_The problem:_
Omit every image, and transcribe the remaining entries exactly as given.

_The data:_
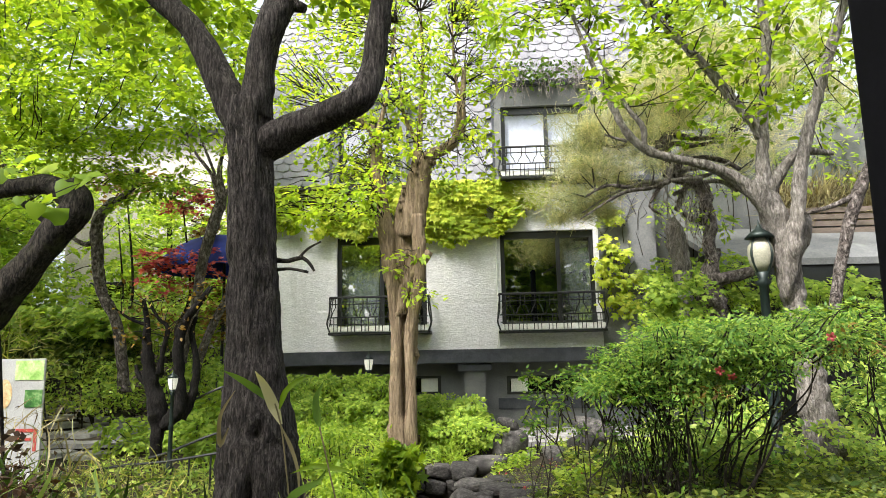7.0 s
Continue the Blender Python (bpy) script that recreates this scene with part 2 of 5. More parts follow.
M_WOOD = surface("weathered_wood", (0.08, 0.062, 0.05), (0.15, 0.12, 0.098), (0.24, 0.2, 0.165), 4, 40, 0.85, 0.5, 0.01, (0.2, 1, 1))
M_BLACK = plain("black_post", (0.004, 0.004, 0.005), 0.95, 0.0, 0.05)
M_TARP = surface("sky_blue_tarp", (0.0064, 0.08, 0.288), (0.008, 0.112, 0.368), (0.016, 0.152, 0.44), 2, 60, 0.5, 0.2, 0.004)

# ---- mesh helpers ----
rng = np.random.default_rng(5)


def part(name, bm, material, parent=None, label="", smooth=False):
    me = bpy.data.meshes.new(name)
    bmesh.ops.recalc_face_normals(bm, faces=bm.faces)
    bm.to_mesh(me)
    bm.free()
    return part_mesh(name, me, material, parent, label, smooth)


def part_mesh(name, me, material, parent=None, label="", smooth=False):
    me.materials.append(material)
    if smooth:
        me.polygons.foreach_set("use_smooth", [True] * len(me.polygons))
    ob = new(name, me)
    ob.parent = parent
    if label:
        tagged(ob, label)
    return ob


def thing(name, label, category, at=(0, 0, 0), group="", kind=""):
    e = new(name)
    e.location, e.empty_display_size = at, 0.2
    if at != (0, 0, 0):
        e.matrix_world = Matrix.Translation(at)
    return tagged(e, label, category, group, kind)


def box(bm, x0, x1, y0, y1, z0, z1, bevel=0.0):
    r = bmesh.ops.create_cube(bm, size=1, matrix=Matrix.Translation(((x0 + x1) / 2, (y0 + y1) / 2, (z0 + z1) / 2)) @ Matrix.Diagonal((x1 - x0, y1 - y0, z1 - z0, 1)))
    if bevel:
        ed = list({e for v in r["verts"] for e in v.link_edges})
        bmesh.ops.bevel(bm, geom=ed, offset=bevel, segments=2, affect="EDGES")
    return bm


def block(*a, bevel=0.0):
    return box(bmesh.new(), *a, bevel=bevel)


def curve_of(pts, step):
    """Catmull-Rom through (x, y, z, r), one point about every step metres."""
    p = np.array(pts, float)
    p = np.vstack([2 * p[0] - p[1], p, 2 * p[-1] - p[-2]])
    out = []
    for i in range(1, len(p) - 2):
        a, b, c, d = p[i - 1:i + 3]
        n = max(2, int(np.linalg.norm(c[:3] - b[:3]) / step))
        for t in np.arange(n) / n:
            out.append(0.5 * (2 * b + (c - a) * t + (2 * a - 5 * b + 4 * c - d) * t ** 2 + (3 * b - a - 3 * c + d) * t ** 3))
    out.append(p[-2])
    out = np.array(out)
    out[:, 3] = np.maximum(out[:, 3], 0.002)
    return out


def tube(bm, pts, seg=12, step=0.08, lump=0.08, freq=6.0, flute=(0, 0.0), cap=True):
    """A limb: round sections along a curve, lumpy, or fluted with so many ribs."""
    c = curve_of(pts, step)
    d = np.gradient(c[:, :3], axis=0)
    d /= np.linalg.norm(d, axis=1)[:, None] + 1e-9
    u = np.cross(d[0], (0.3, 0.9, 0.1))
    rings = []
    for i in range(len(c)):
        u = u - d[i] * (u @ d[i])
        u /= np.linalg.norm(u) + 1e-9
        v = np.cross(d[i], u)
        ring = []
        for k in range(seg):
            a = 2 * math.pi * k / seg
            q = c[i, :3] + (u * math.cos(a) + v * math.sin(a)) * c[i, 3]
            r = c[i, 3] * (1 + lump * noise.noise(Vector(q * freq)) + 0.5 * lump * noise.noise(Vector(q * freq * 3)))
            if flute[0]:
                r *= 1 + flute[1] * math.cos(flute[0] * a + 1.5 * math.sin(i * step * 1.3))
            q = c[i, :3] + (u * math.cos(a) + v * math.sin(a)) * r
            ring.append(bm.verts.new(q))
        rings.append(ring)
    for a, b in zip(rings, rings[1:]):
        for k in range(seg):
            bm.faces.new((a[k], a[(k + 1) % seg], b[(k + 1) % seg], b[k]))
    if cap:
        bm.faces.new(rings[-1])
        bm.faces.new(rings[0][::-1])
    return bm


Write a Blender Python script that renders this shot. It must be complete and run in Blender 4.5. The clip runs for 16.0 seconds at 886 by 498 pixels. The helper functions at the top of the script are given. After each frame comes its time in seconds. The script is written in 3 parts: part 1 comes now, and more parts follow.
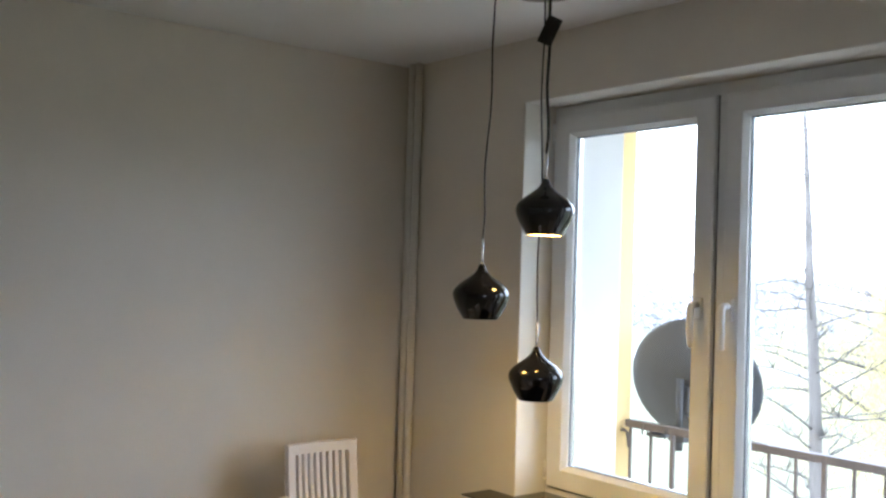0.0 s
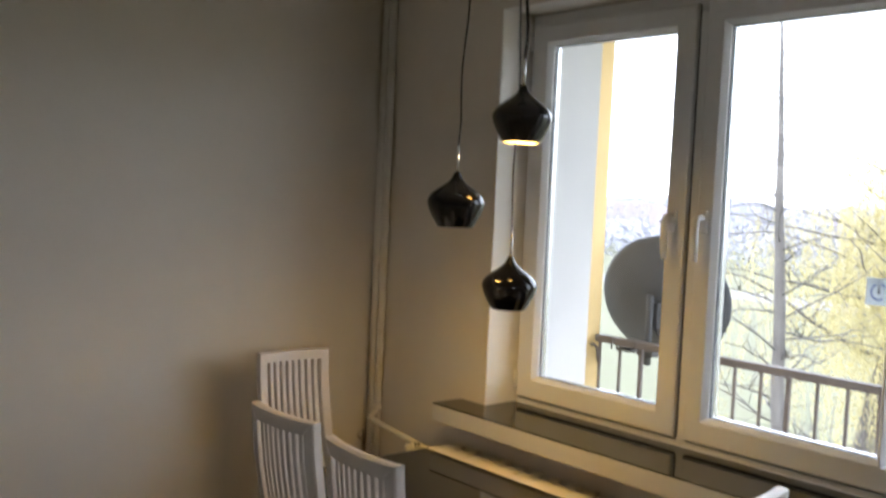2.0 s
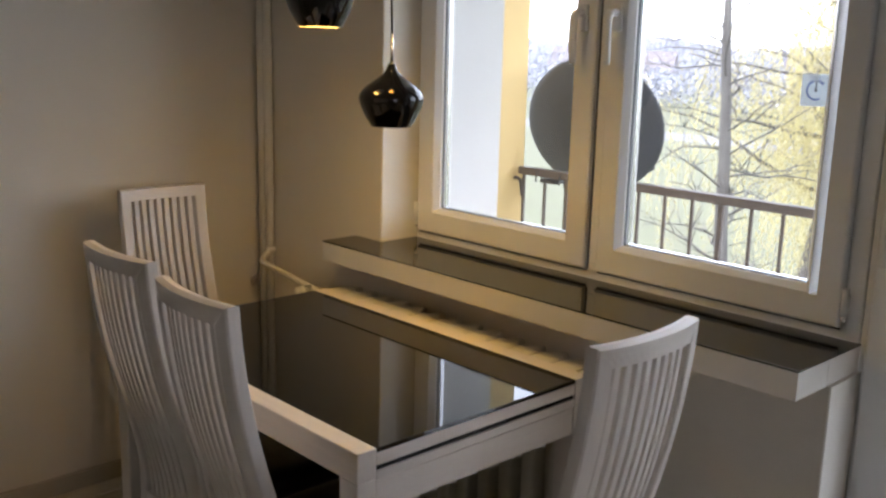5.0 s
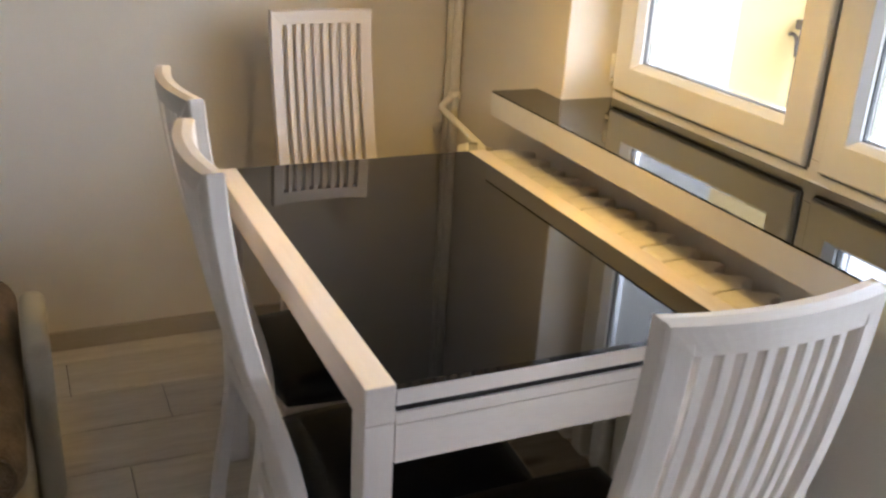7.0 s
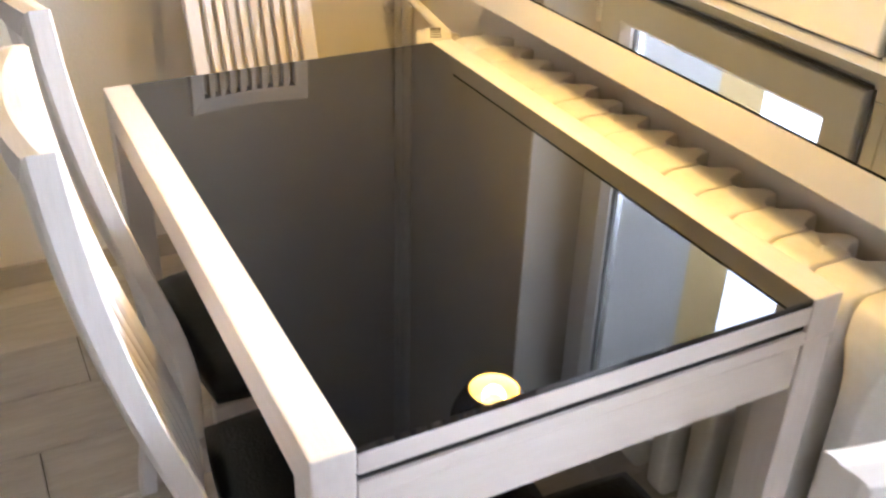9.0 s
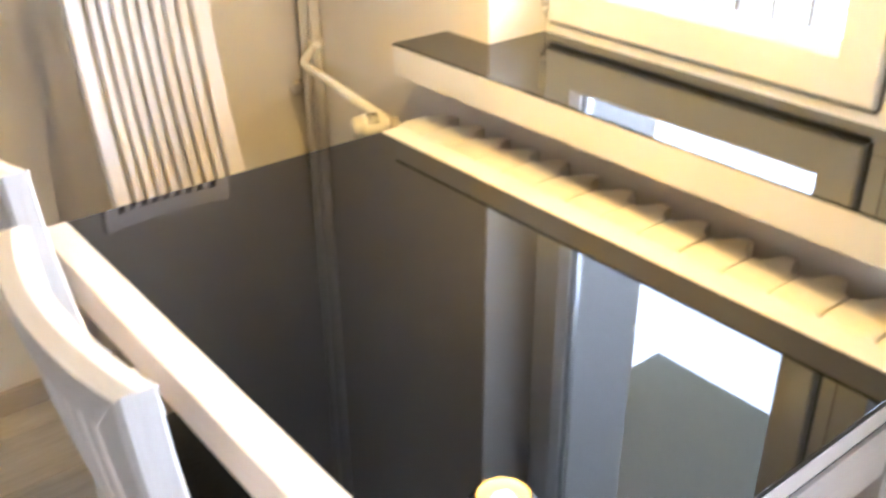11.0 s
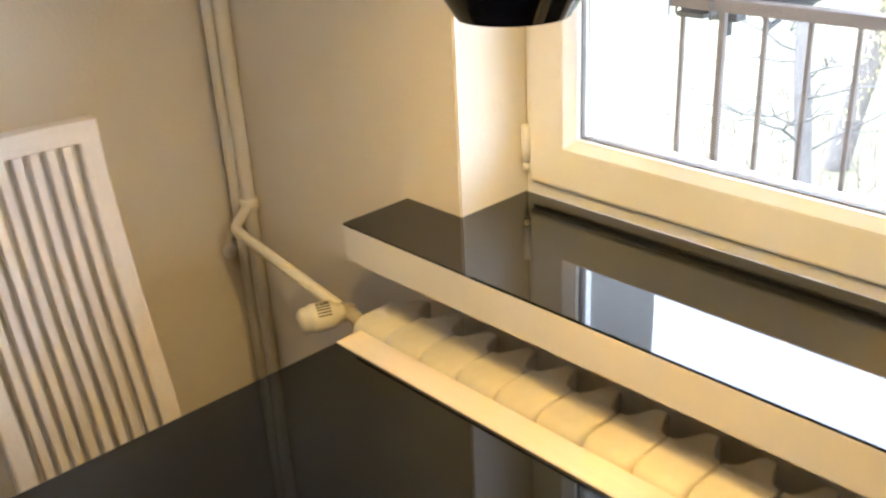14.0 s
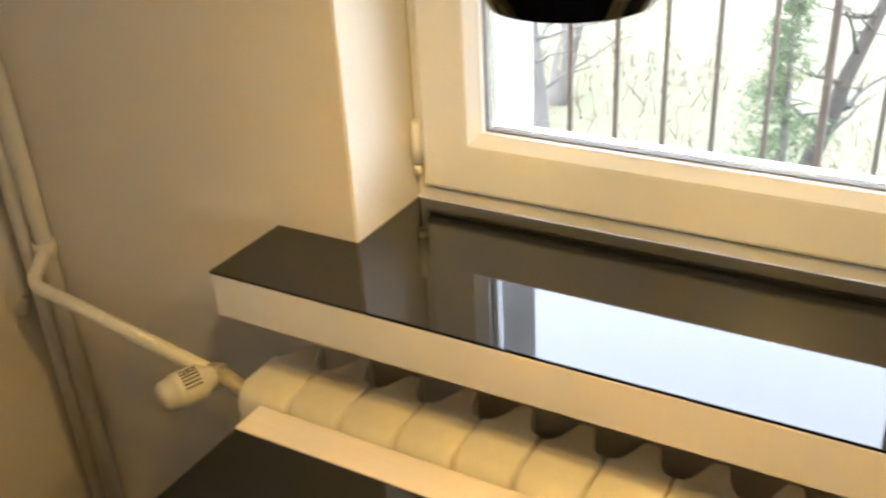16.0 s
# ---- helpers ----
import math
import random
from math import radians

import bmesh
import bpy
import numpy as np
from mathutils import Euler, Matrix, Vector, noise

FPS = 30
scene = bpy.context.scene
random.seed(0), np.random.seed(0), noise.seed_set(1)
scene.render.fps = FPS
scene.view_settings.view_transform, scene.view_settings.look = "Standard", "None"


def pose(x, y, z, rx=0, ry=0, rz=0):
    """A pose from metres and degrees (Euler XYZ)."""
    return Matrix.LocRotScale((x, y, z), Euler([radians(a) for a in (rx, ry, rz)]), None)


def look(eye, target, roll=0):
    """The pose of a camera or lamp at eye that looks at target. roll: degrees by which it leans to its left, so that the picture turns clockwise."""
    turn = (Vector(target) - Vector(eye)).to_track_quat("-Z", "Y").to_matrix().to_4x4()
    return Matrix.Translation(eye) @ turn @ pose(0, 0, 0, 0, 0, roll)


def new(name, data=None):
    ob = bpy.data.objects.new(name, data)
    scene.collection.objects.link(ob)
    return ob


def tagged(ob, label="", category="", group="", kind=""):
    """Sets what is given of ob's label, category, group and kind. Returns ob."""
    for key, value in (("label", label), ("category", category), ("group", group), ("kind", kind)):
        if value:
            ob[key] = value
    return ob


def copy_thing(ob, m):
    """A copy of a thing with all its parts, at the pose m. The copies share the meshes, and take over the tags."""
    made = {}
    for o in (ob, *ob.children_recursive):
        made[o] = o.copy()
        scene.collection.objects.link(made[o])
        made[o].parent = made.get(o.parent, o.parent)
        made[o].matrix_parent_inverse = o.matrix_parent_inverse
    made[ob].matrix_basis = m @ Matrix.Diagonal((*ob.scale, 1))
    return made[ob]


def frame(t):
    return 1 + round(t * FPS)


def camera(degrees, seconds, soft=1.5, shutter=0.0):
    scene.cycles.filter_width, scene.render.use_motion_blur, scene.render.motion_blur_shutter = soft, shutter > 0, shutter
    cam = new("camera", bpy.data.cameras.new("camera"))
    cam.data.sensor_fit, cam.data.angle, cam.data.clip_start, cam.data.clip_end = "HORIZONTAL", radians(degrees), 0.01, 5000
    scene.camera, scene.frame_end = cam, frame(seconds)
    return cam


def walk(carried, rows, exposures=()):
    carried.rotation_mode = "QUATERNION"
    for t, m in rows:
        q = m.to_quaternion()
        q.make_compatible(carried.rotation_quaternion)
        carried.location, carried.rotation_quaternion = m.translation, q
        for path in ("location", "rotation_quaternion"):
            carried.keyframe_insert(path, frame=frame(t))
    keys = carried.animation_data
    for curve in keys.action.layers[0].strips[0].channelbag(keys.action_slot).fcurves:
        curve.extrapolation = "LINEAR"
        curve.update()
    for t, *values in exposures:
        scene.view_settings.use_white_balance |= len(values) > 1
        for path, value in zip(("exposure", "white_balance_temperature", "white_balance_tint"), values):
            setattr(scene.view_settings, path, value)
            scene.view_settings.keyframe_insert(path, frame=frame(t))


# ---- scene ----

_Full output:_
7.0 s
Continue the Blender Python (bpy) script that recreates this scene with part 2 of 5. More parts follow.
M_WOOD = surface("weathered_wood", (0.08, 0.062, 0.05), (0.15, 0.12, 0.098), (0.24, 0.2, 0.165), 4, 40, 0.85, 0.5, 0.01, (0.2, 1, 1))
M_BLACK = plain("black_post", (0.004, 0.004, 0.005), 0.95, 0.0, 0.05)
M_TARP = surface("sky_blue_tarp", (0.0064, 0.08, 0.288), (0.008, 0.112, 0.368), (0.016, 0.152, 0.44), 2, 60, 0.5, 0.2, 0.004)

# ---- mesh helpers ----
rng = np.random.default_rng(5)


def part(name, bm, material, parent=None, label="", smooth=False):
    me = bpy.data.meshes.new(name)
    bmesh.ops.recalc_face_normals(bm, faces=bm.faces)
    bm.to_mesh(me)
    bm.free()
    return part_mesh(name, me, material, parent, label, smooth)


def part_mesh(name, me, material, parent=None, label="", smooth=False):
    me.materials.append(material)
    if smooth:
        me.polygons.foreach_set("use_smooth", [True] * len(me.polygons))
    ob = new(name, me)
    ob.parent = parent
    if label:
        tagged(ob, label)
    return ob


def thing(name, label, category, at=(0, 0, 0), group="", kind=""):
    e = new(name)
    e.location, e.empty_display_size = at, 0.2
    if at != (0, 0, 0):
        e.matrix_world = Matrix.Translation(at)
    return tagged(e, label, category, group, kind)


def box(bm, x0, x1, y0, y1, z0, z1, bevel=0.0):
    r = bmesh.ops.create_cube(bm, size=1, matrix=Matrix.Translation(((x0 + x1) / 2, (y0 + y1) / 2, (z0 + z1) / 2)) @ Matrix.Diagonal((x1 - x0, y1 - y0, z1 - z0, 1)))
    if bevel:
        ed = list({e for v in r["verts"] for e in v.link_edges})
        bmesh.ops.bevel(bm, geom=ed, offset=bevel, segments=2, affect="EDGES")
    return bm


def block(*a, bevel=0.0):
    return box(bmesh.new(), *a, bevel=bevel)


def curve_of(pts, step):
    """Catmull-Rom through (x, y, z, r), one point about every step metres."""
    p = np.array(pts, float)
    p = np.vstack([2 * p[0] - p[1], p, 2 * p[-1] - p[-2]])
    out = []
    for i in range(1, len(p) - 2):
        a, b, c, d = p[i - 1:i + 3]
        n = max(2, int(np.linalg.norm(c[:3] - b[:3]) / step))
        for t in np.arange(n) / n:
            out.append(0.5 * (2 * b + (c - a) * t + (2 * a - 5 * b + 4 * c - d) * t ** 2 + (3 * b - a - 3 * c + d) * t ** 3))
    out.append(p[-2])
    out = np.array(out)
    out[:, 3] = np.maximum(out[:, 3], 0.002)
    return out


def tube(bm, pts, seg=12, step=0.08, lump=0.08, freq=6.0, flute=(0, 0.0), cap=True):
    """A limb: round sections along a curve, lumpy, or fluted with so many ribs."""
    c = curve_of(pts, step)
    d = np.gradient(c[:, :3], axis=0)
    d /= np.linalg.norm(d, axis=1)[:, None] + 1e-9
    u = np.cross(d[0], (0.3, 0.9, 0.1))
    rings = []
    for i in range(len(c)):
        u = u - d[i] * (u @ d[i])
        u /= np.linalg.norm(u) + 1e-9
        v = np.cross(d[i], u)
        ring = []
        for k in range(seg):
            a = 2 * math.pi * k / seg
            q = c[i, :3] + (u * math.cos(a) + v * math.sin(a)) * c[i, 3]
            r = c[i, 3] * (1 + lump * noise.noise(Vector(q * freq)) + 0.5 * lump * noise.noise(Vector(q * freq * 3)))
            if flute[0]:
                r *= 1 + flute[1] * math.cos(flute[0] * a + 1.5 * math.sin(i * step * 1.3))
            q = c[i, :3] + (u * math.cos(a) + v * math.sin(a)) * r
            ring.append(bm.verts.new(q))
        rings.append(ring)
    for a, b in zip(rings, rings[1:]):
        for k in range(seg):
            bm.faces.new((a[k], a[(k + 1) % seg], b[(k + 1) % seg], b[k]))
    if cap:
        bm.faces.new(rings[-1])
        bm.faces.new(rings[0][::-1])
    return bm


Write a Blender Python script that renders this shot. It must be complete and run in Blender 4.5. The clip runs for 16.0 seconds at 886 by 498 pixels. The helper functions at the top of the script are given. After each frame comes its time in seconds. The script is written in 3 parts: part 1 comes now, and more parts follow.
0.0 s
2.0 s
5.0 s
7.0 s
9.0 s
11.0 s
14.0 s
16.0 s
# ---- helpers ----
import math
import random
from math import radians

import bmesh
import bpy
import numpy as np
from mathutils import Euler, Matrix, Vector, noise

FPS = 30
scene = bpy.context.scene
random.seed(0), np.random.seed(0), noise.seed_set(1)
scene.render.fps = FPS
scene.view_settings.view_transform, scene.view_settings.look = "Standard", "None"


def pose(x, y, z, rx=0, ry=0, rz=0):
    """A pose from metres and degrees (Euler XYZ)."""
    return Matrix.LocRotScale((x, y, z), Euler([radians(a) for a in (rx, ry, rz)]), None)


def look(eye, target, roll=0):
    """The pose of a camera or lamp at eye that looks at target. roll: degrees by which it leans to its left, so that the picture turns clockwise."""
    turn = (Vector(target) - Vector(eye)).to_track_quat("-Z", "Y").to_matrix().to_4x4()
    return Matrix.Translation(eye) @ turn @ pose(0, 0, 0, 0, 0, roll)


def new(name, data=None):
    ob = bpy.data.objects.new(name, data)
    scene.collection.objects.link(ob)
    return ob


def tagged(ob, label="", category="", group="", kind=""):
    """Sets what is given of ob's label, category, group and kind. Returns ob."""
    for key, value in (("label", label), ("category", category), ("group", group), ("kind", kind)):
        if value:
            ob[key] = value
    return ob


def copy_thing(ob, m):
    """A copy of a thing with all its parts, at the pose m. The copies share the meshes, and take over the tags."""
    made = {}
    for o in (ob, *ob.children_recursive):
        made[o] = o.copy()
        scene.collection.objects.link(made[o])
        made[o].parent = made.get(o.parent, o.parent)
        made[o].matrix_parent_inverse = o.matrix_parent_inverse
    made[ob].matrix_basis = m @ Matrix.Diagonal((*ob.scale, 1))
    return made[ob]


def frame(t):
    return 1 + round(t * FPS)


def camera(degrees, seconds, soft=1.5, shutter=0.0):
    scene.cycles.filter_width, scene.render.use_motion_blur, scene.render.motion_blur_shutter = soft, shutter > 0, shutter
    cam = new("camera", bpy.data.cameras.new("camera"))
    cam.data.sensor_fit, cam.data.angle, cam.data.clip_start, cam.data.clip_end = "HORIZONTAL", radians(degrees), 0.01, 5000
    scene.camera, scene.frame_end = cam, frame(seconds)
    return cam


def walk(carried, rows, exposures=()):
    carried.rotation_mode = "QUATERNION"
    for t, m in rows:
        q = m.to_quaternion()
        q.make_compatible(carried.rotation_quaternion)
        carried.location, carried.rotation_quaternion = m.translation, q
        for path in ("location", "rotation_quaternion"):
            carried.keyframe_insert(path, frame=frame(t))
    keys = carried.animation_data
    for curve in keys.action.layers[0].strips[0].channelbag(keys.action_slot).fcurves:
        curve.extrapolation = "LINEAR"
        curve.update()
    for t, *values in exposures:
        scene.view_settings.use_white_balance |= len(values) > 1
        for path, value in zip(("exposure", "white_balance_temperature", "white_balance_tint"), values):
            setattr(scene.view_settings, path, value)
            scene.view_settings.keyframe_insert(path, frame=frame(t))


# ---- scene ----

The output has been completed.